Member of the Kwara State House of Assembly
- Incumbent
- Assumed office 18 March 2023

Member of the Kwara State House of Assembly from Ilorin, Ilorin West Local Government
- Incumbent
- Assumed office 18 March 2023
- Constituency: Ilorin North-West Constituency

Personal details
- Born: 12 August 1961 (age 64) Ilorin, Ilorin West Local Government Kwara State Nigeria
- Party: All Progressive Congress
- Occupation: Politician; Administrator;

= Babatunde Ayi Olatundun =

Nigerian politician (born 1961)

Babatunde Ayi Olatundun is a Nigerian administrator and politician. She represents the Ilorin North-West constituency, Ilorin West local government area in the 10th Assembly of the Kwara State House of Assembly.

== Early life ==
Babatunde was born on 12 August 1961 in Ilorin, Ilorin West Local Government area of Kwara State Nigeria.
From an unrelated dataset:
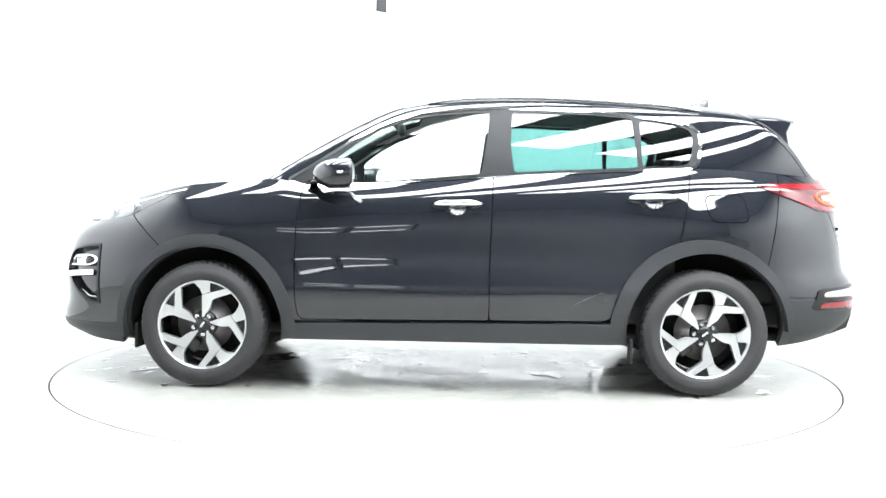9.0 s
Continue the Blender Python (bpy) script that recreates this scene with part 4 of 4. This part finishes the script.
        s.shift(0.0075).build("rear_lamp_bezel", GLOSSBLACK, car, "gloss black rear lamp bezel", 0.02)
    # ribs under the rear valance
    for y in (-0.50, -0.34, -0.17, 0.0, 0.17, 0.34, 0.50):
        bm = bmesh.new()
        x = -2.252 + 0.05 * (y / 0.6) ** 4
        pr = [(x + 0.004, 0.43), (x + 0.030, 0.345), (x + 0.13, 0.305), (x + 0.16, 0.38)]
        a = [bm.verts.new((px_, y + 0.045, pz_)) for px_, pz_ in pr]
        b = [bm.verts.new((px_ + 0.012, y - 0.045, pz_ + 0.012)) for px_, pz_ in pr]
        for i in range(4):
            bm.faces.new((a[i], a[(i + 1) % 4], b[(i + 1) % 4], b[i]))
        bm.faces.new(a)
        bm.faces.new(b[::-1])
        bmesh.ops.recalc_face_normals(bm, faces=bm.faces)
        bmesh.ops.bevel(bm, geom=bm.edges[:], offset=0.004, segments=1, affect="EDGES")
        part("valance_rib", bm, CLAD, car, "black plastic rib under the bumper", False)
    # parking sensors
    for y in (-0.35, 0.35):
        q, n = near(YZ, (y, 0.60), hi=-1.2)
        disc_ob("parking_sensor", GLOSSBLACK, car, q, n, [(0.0001, 0.0025), (0.011, 0.0025), (0.012, -0.002)], 20)
    # rear wiper
    bm = bmesh.new()
    def rw(y, z, d):
        q, n = near(YZ, (y, z), hi=-1.5, skin=GREEN)
        return q + n * d
    tube(bm, [tuple(rw(y, z, 0.022)) for y, z in ((-0.02, 1.20), (-0.10, 1.215), (-0.20, 1.213), (-0.36, 1.205))], [0.014, 0.012, 0.010, 0.006], 8)
    box(bm, (-0.03, -0.03, -0.025), (0.02, 0.03, 0.02), 0.01, 2, Matrix.Translation(rw(-0.01, 1.195, 0.012)))
    part("rear_wiper", bm, CLAD, car, "black rear wiper arm")
    # notice behind the rear window, with lines of print
    bm = bmesh.new()
    g = [[bm.verts.new(rw(y, z, -0.010)) for y in (-0.04, 0.04, 0.12, 0.20, 0.28)] for z in (1.215, 1.262)]
    for i in range(4):
        bm.faces.new((g[0][i], g[0][i + 1], g[1][i + 1], g[1][i]))
    r = bmesh.ops.extrude_face_region(bm, geom=bm.faces[:])
    bmesh.ops.translate(bm, vec=(0.002, 0, -0.002), verts=[v for v in r["geom"] if isinstance(v, bmesh.types.BMVert)])
    card = part("notice", bm, PLATE, car, "white paper notice behind the rear window", False)
    for z, y0, y1 in ((1.250, 0.08, 0.26), (1.238, 0.02, 0.26), (1.227, 0.05, 0.26)):
        bm = bmesh.new()
        tube(bm, [tuple(rw(y, z, -0.008)) for y in np.linspace(y0, y1, 6)], 0.0018, 4)
        part("print_line", bm, PALEINK, card, "grey line of print")


tail()


# ---- sides ----
def sides():
    for sgn in (1, -1):
        mir = Matrix.Diagonal((1, sgn, 1, 1))
        for xa, xb, z in HANDLES:
            bm = bmesh.new()
            P, R = [], []
            for k in range(17):
                t = k / 16
                x = xa + (xb - xa) * t
                lift = 0.034 * min(1, 4 * t, 4 * (1 - t)) ** 0.6 + 0.004
                c = side(x, z + 0.006 * t, lift)
                P.append(tuple(c))
                R.append(0.006 + 0.011 * min(1, 5 * t, 5 * (1 - t)) ** 0.6)
            tube(bm, P, R, 10, 0.95)
            bmesh.ops.transform(bm, matrix=mir, verts=bm.verts)
            if sgn < 0:
                bmesh.ops.reverse_faces(bm, faces=bm.faces)
            h = part("door_handle", bm, CHROME, car, "chrome door handle")
            edge = cup_outline(xa, xb, z)
            cup = BELT.cut(0.5 - BELT.V[:, 1]).keep(XZ, edge)
            c0 = edge.mean(0)
            deep = np.clip(-sdf(cup.V[:, XZ], edge) / 0.034, 0, 1)
            deep = 0.020 * deep * (2 - deep)
            lean = np.stack([c0[0] - cup.V[:, 0], np.zeros(len(cup.V)), 1.4 * (c0[1] - cup.V[:, 2])], 1) / 0.05
            N = cup.N + lean
            cup = Skin(cup.V - cup.N * deep[:, None], N / np.linalg.norm(N, axis=1, keepdims=True), cup.F)
            (cup if sgn > 0 else cup.mirror()).build("handle_cup", PAINT, h, "dark painted finger cup", 0.0)
        # mirror
        bm = bmesh.new()
        rr = []
        for i in range(19):
            u = i / 18
            ang = math.pi * u
            ring = []
            for k in range(28):
                a = 2 * math.pi * k / 28
                ca, sa = math.cos(a), math.sin(a)
                sy = abs(ca) ** 0.75 * (1 if ca > 0 else -1)
                sz = abs(sa) ** 0.8 * (1 if sa > 0 else -1)
                prof = (1 - (1 - min(u / 0.75, 1)) ** 2.4 + 0.002) ** 0.5 if u < 0.92 else 1 - (u - 0.92) * 1.2
                x = 0.748 - 0.198 * u
                y = 0.918 + 0.118 * prof * sy
                z = 1.158 + (0.078 + 0.006 * ca) * prof * sz - 0.012 * (1 - u)
                ring.append(bm.verts.new((x - 0.03 * (y - 0.918) / 0.12, y, z)))
            rr.append(ring)
        for a, b in zip(rr, rr[1:]):
            for k in range(28):
                bm.faces.new((a[k], a[(k + 1) % 28], b[(k + 1) % 28], b[k]))
        bm.faces.new(rr[0][::-1])
        bm.faces.new(rr[-1])
        bmesh.ops.transform(bm, matrix=mir, verts=bm.verts)
        bmesh.ops.recalc_face_normals(bm, faces=bm.faces)
        mo = part("wing_mirror", bm, PAINT, car, "glossy black wing mirror")
        bm = bmesh.new()
        lathe(bm, [(0.0001, 0.004), (0.9, 0.003), (1.0, 0.0)], 32)
        for v in bm.verts:
            v.co = Vector((0.542 - v.co.z - 0.03 * v.co.x * 0.85, (0.918 + v.co.x * 0.103) * sgn, 1.158 + v.co.y * 0.062))
        bmesh.ops.recalc_face_normals(bm, faces=bm.faces)
        part("mirror_glass", bm, MIRROR, mo, "silvered mirror glass")
        bm = bmesh.new()
        P = []
        for k in range(14):
            a = -0.1 + 1.6 * k / 13
            P.append((0.722 - 0.15 * math.sin(a) ** 2, (0.918 + 0.1205 * math.sin(a)) * sgn, 1.158))
        tube(bm, P, 0.009, 8)
        part("indicator_strip", bm, SATIN, mo, "silver indicator strip")
        bm = bmesh.new()
        tube(bm, [(0.775, 0.78 * sgn, 1.100), (0.74, 0.82 * sgn, 1.108), (0.70, 0.87 * sgn, 1.116)], [0.034, 0.026, 0.03], 10, 0.6)
        part("mirror_arm", bm, GLOSSBLACK, mo, "gloss black mirror arm")
        # roof rail
        bm = bmesh.new()
        P, R = [], []
        for k in range(33):
            t = k / 32
            x = 0.16 - 1.50 * t
            z = float(GZR(x)) + 0.012 + 0.018 * min(1, 7 * t, 7 * (1 - t)) ** 0.7
            P.append((x, (float(GYR(x)) - 0.035 - 0.01 * math.sin(math.pi * t)) * sgn, z))
            R.append(0.015)
        tube(bm, P, R, 8, 0.75)
        part("roof_rail", bm, SATIN, car, "satin silver roof rail")
        # mud flaps
        for lo, hi in (((1.705, 0.62, 0.195), (1.725, 0.80, 0.33)), ((-0.955, 0.80, 0.175), (-0.94, 0.89, 0.30))):
            bm = bmesh.new()
            box(bm, (lo[0], min(lo[1] * sgn, hi[1] * sgn), lo[2]), (hi[0], max(lo[1] * sgn, hi[1] * sgn), hi[2]), 0.005, 2)
            part("mud_flap", bm, LINER, car, "black rubber mud flap", False)
        # arch liners
        for cx, span in ((1.330, 1.12), (-1.340, 1.05)):
            bm = bmesh.new()
            prof = [(0.425, 0.90), (0.428, 0.62), (0.42, 0.50), (0.05, 0.48)]
            rings = []
            for r, y in prof:
                rings.append([bm.verts.new((cx + r * math.cos(math.pi * (span * k / 28 - 0.06)), y * sgn, 0.34 + r * math.sin(math.pi * (span * k / 28 - 0.06)))) for k in range(29)])
            for a, b in zip(rings, rings[1:]):
                for k in range(28):
                    bm.faces.new((a[k], a[k + 1], b[k + 1], b[k]))
            part("arch_liner", bm, LINER, car, "dark felt arch liner")
    # wipers on the windscreen
    for ys in ((0.52, 0.36, 0.18, -0.02), (-0.06, -0.22, -0.40, -0.56)):
        bm = bmesh.new()
        P = []
        for i, y in enumerate(ys):
            x = 1.045 - 0.10 * (y / 0.7) ** 2 - 0.006 * i
            P.append((x, y, 1.176 - 0.035 * (y / 0.6) ** 2))
        tube(bm, P, [0.009, 0.009, 0.007, 0.005], 6)
        part("wiper", bm, CLAD, car, "black windscreen wiper")
    # scratch on the rear door
    bm = bmesh.new()
    tube(bm, [tuple(side(x, z, 0.0008)) for x, z in ((-0.617, 0.468), (-0.67, 0.497), (-0.72, 0.520), (-0.775, 0.546), (-0.81, 0.543), (-0.806, 0.505))], 0.0007, 4)
    part("scratch", bm, SCRATCH, car, "fine pale scratch")
    # underside
    bm = bmesh.new()
    box(bm, (-1.95, -0.66, 0.275), (2.02, 0.66, 0.33), 0.02, 1)
    box(bm, (-0.93, -0.80, 0.255), (0.90, 0.80, 0.31), 0.02, 1)
    part("underbody", bm, LINER, car, "dark underbody")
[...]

She attended Oyun Baptist High School, Ijagbo, in Oyun and earned her West African School Certificate in 1981.

== Career ==
Between 1989 and 1994 she served as the administrative officer at Kwara State Broadcasting Services (Radio Kwara) and other private firms. She joined politics in 2014, when she was appointed to serve as the state woman leader of both the People's Democratic Party and Buhari Support Organisation. She was elected as the state assembly member that represents Ilorin North-West constituency in the Kwara State House of Assembly in the 2023 general election.